Category Archives: Authentication

Embedded Metadata, Part Deux: Authentication

One of the comments about my last post, by Ms. Amaral, concerned the issue of authenticity of documents which have been altered by the addition of metadata in the way I described. I think it is an important matter, and warrants some discussion.

First off, what is actually meant by “authenticity” ought to be addressed. In a strict sense, anything that is copied from another source is, of course, no longer the authentic item any longer. But that is not how the term is used in digital libraries. An authentic item is something that, in the end, seems to comply with an idea of accuracy in reproducing an original. That idea of accuracy, moreover, is dependent on the information intended to be conveyed.

That may sound marvellously vague , especially in the context of the words “accurate” and “authentic”, but I think it fits our actual use of the word. For example, in the case of, say, a court decision, where the essential information consists of the text and whatever formatting is essential to preserve the context of the text (paragraph structure, block quotes, footnotes, etc.). In this case, a conversion from a word processor format to HTML or XML could easily retain all the necessary characteristics for any reasonable person to allow that it is “authentic”. In fact, in the case of Lexis, Westlaw, and most commercial news databases, this is standard.

In contrast to the above example, a scan of an ancient text, for example, might be considered differently. In a case where the original appearance of the object is what is of interest, an “ authentic” digital copy would need to retain much more data, and could only be achieved with an image of reasonably high resolution and color depth. Such that where the object of debate is whether the “e” in a unique original is really an “o” with a mold stain, you can zoom in and closely compare that “e” with other “e’s”. And so on. In the case of a scan where such is the purpose, but the resolution is insufficient, it is not sufficiently “authentic” for the purpose.

In non-digital library contexts, this notion of authenticity is even more apparent. The example of translations makes this clear. What is an “authentic” translation? In a strict sense, the question is nonsense. In normal parlance, however, we use the term “authentic translation” in a utilitarian sense. There can be many a piece of literature, all “authentic” translations, and all different. One for the general reader, taking more liberties with literal meaning to make the work as readable in the new language as the old. One for the scholar, sacrificing the original’s readability for a more literal meaning. One for the artist, attempting to preserve literary depth of the original with some sacrifice to both readability and literal accuracy. All could be different, but all competent, and each an “authentic” rendition of the original.

Of course, with documents in a digital library, the editorial decisions of the language translator don’t happen. We do, however, make other types of decisions, like converting between text and image formats, etc. Each decision, including the decision to do nothing, has its advantages and disadvantages. But in the end, the practical accuracy of the information is what counts. I suggest that a document is still perfectly authentic even if converted from Microsoft Word to HTML, even if the footnotes look a little different. As long as you don’t change the text itself.

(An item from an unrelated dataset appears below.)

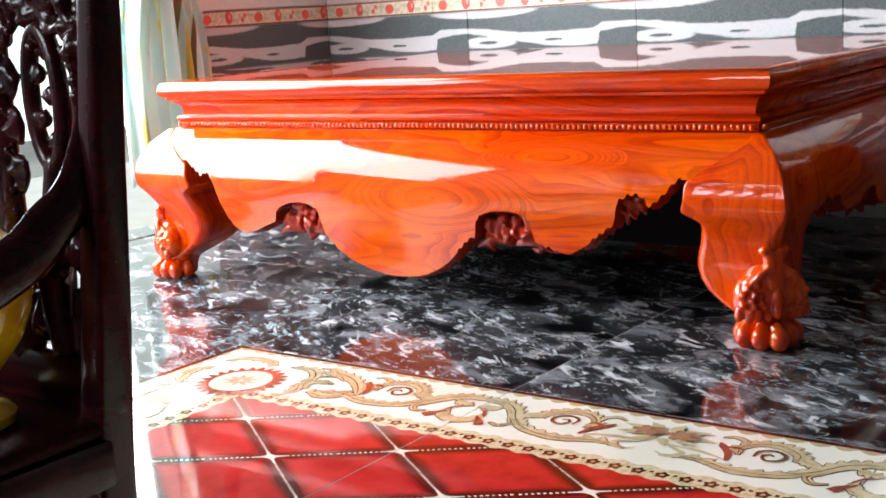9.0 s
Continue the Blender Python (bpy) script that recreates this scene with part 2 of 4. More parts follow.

Having said all that, there is still a substantive issue concerning authenticity, but it is not the authenticity itself we are concerned with, but proof of authenticity. This is an issue because the popular methods of establishing authenticity of digital objects involve digital signatures, which do not verify the accuracy of the human interpret-able information, but whether the digital content of the object is identical to the original. Now, this does indeed verify authenticity, but only in a very strict sense which does not comport with practical usage. It is not practical because it does not allow for the inclusion of essential preservation metadata which alters absolutely nothing in the appearance of the object from the original in any way . It excludes the possibility of converting from an original format which may be highly unsuitable for preservation, to another format which would both preserve the information and be suitable for preserving the object. Finally, it excludes the possibility of making useful, non-editorial enhancements, such as hyperlinking of citations.

There really ought to be a better way. Or at least a better way to use digital signatures.

Along the lines of a better way to use digital signatures, I have suggested that a good approach to authentication would involve preserving original digital signatures as part of maintaining an object’s provenance. Any necessary change made to the digital object ought naturally be documented as part of the document’s metadata. Part of that documentation can and ought to include the digital signatures of previous versions. The result is a non-original object, but with the possibility of having rich metadata records, value-added features and durable formats with a verifiable history documenting exactly what has changed. This would have the effect of re-authenticating at the point of any acceptable alteration, as well as providing a record for investigating the source of any discrepancies that may ever be discovered.

I could go on at length about this here, but I have already done that in an entry at the Cornell Legal Information Institute’s VoxPop blog: http://blog.law.cornell.edu/voxpop/2009/05/14/authentication-of-digital-repositories/ (as of 1/14/2010, this article was off-line at Cornell. I have been assured, however, that it will be back up in the very near future.)